> **Supplied data**:
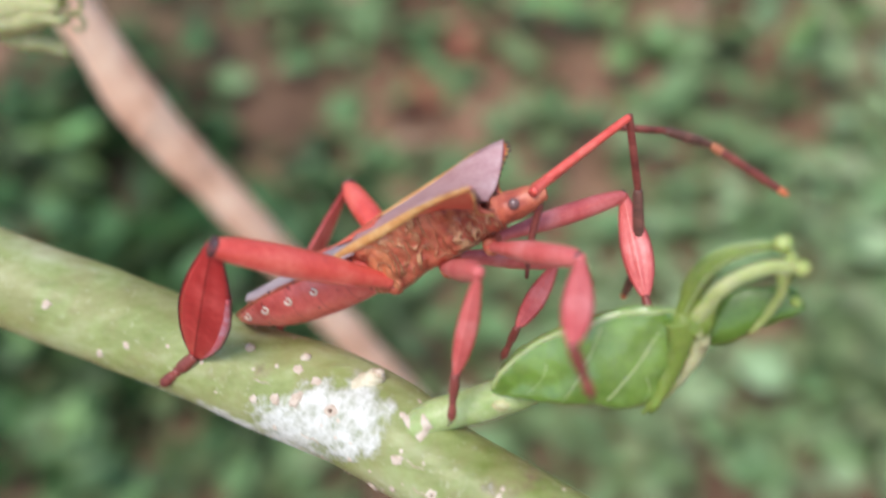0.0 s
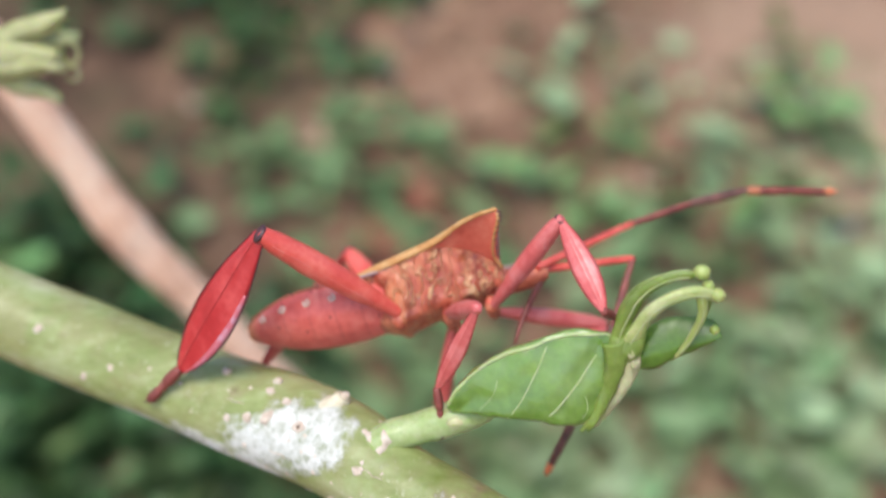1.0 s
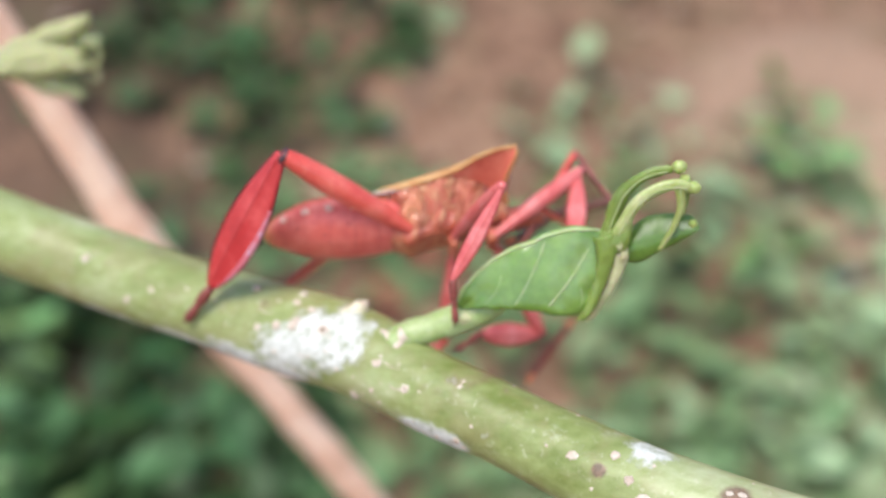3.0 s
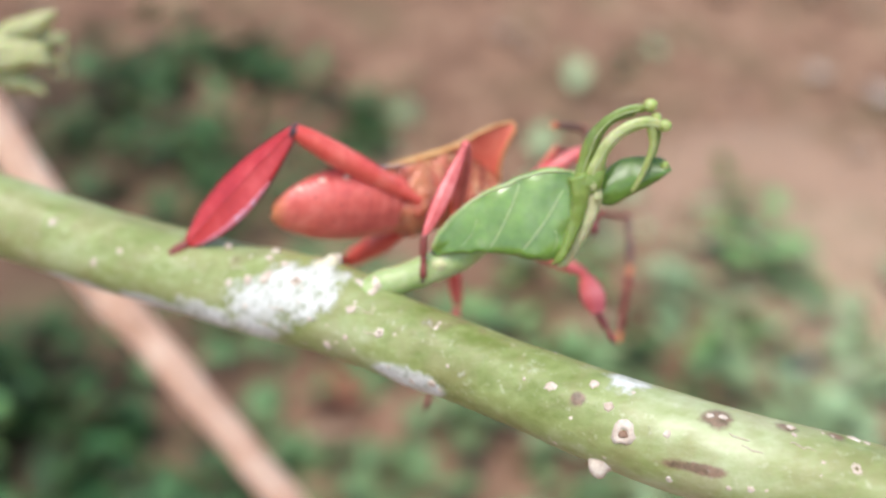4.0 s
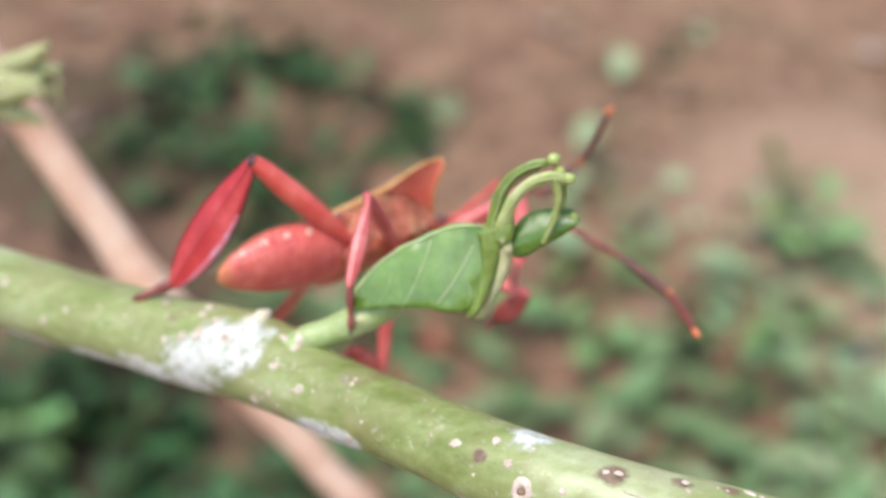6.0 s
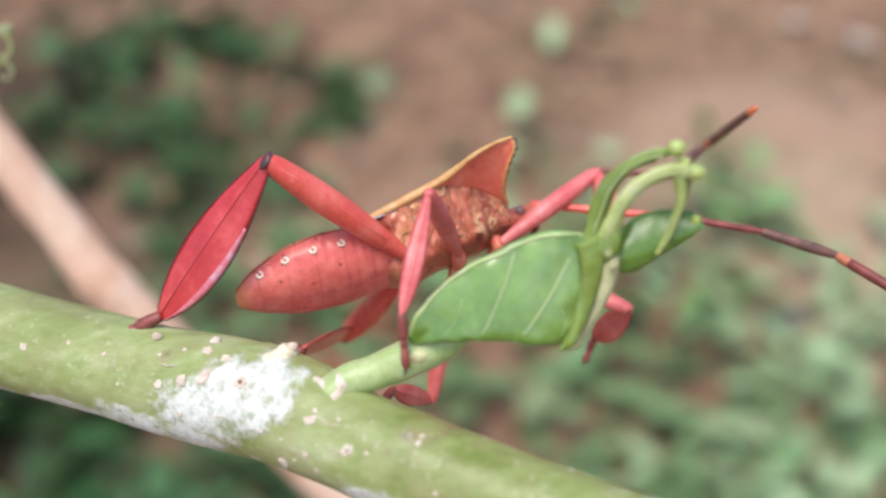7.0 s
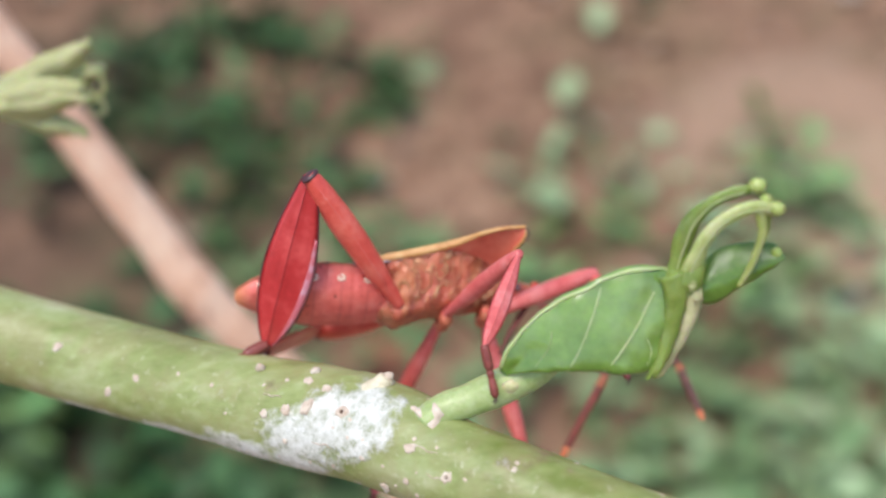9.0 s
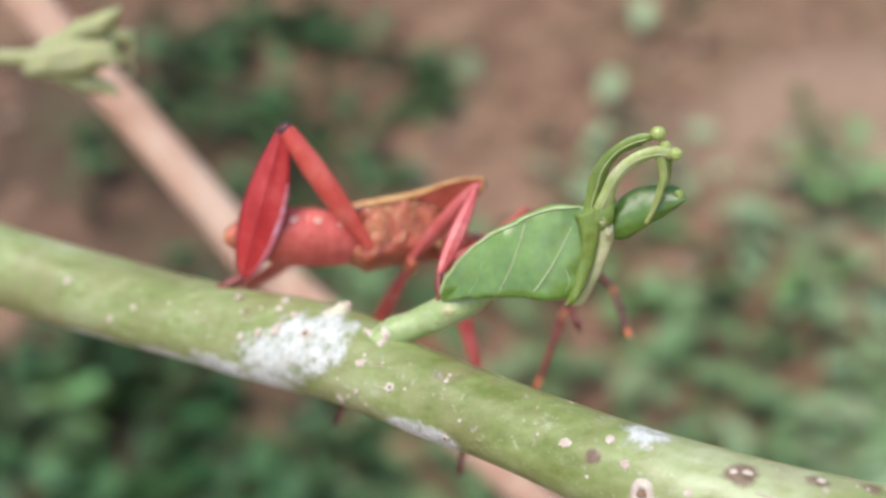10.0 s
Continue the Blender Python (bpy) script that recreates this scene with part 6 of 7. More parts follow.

> **To be done**: Leaving the pictures aside, transcribe the entire listing exactly.

> **Expected output**:
0.0 s
1.0 s
3.0 s
4.0 s
6.0 s
7.0 s
9.0 s
10.0 s
Continue the Blender Python (bpy) script that recreates this scene with part 6 of 7. More parts follow.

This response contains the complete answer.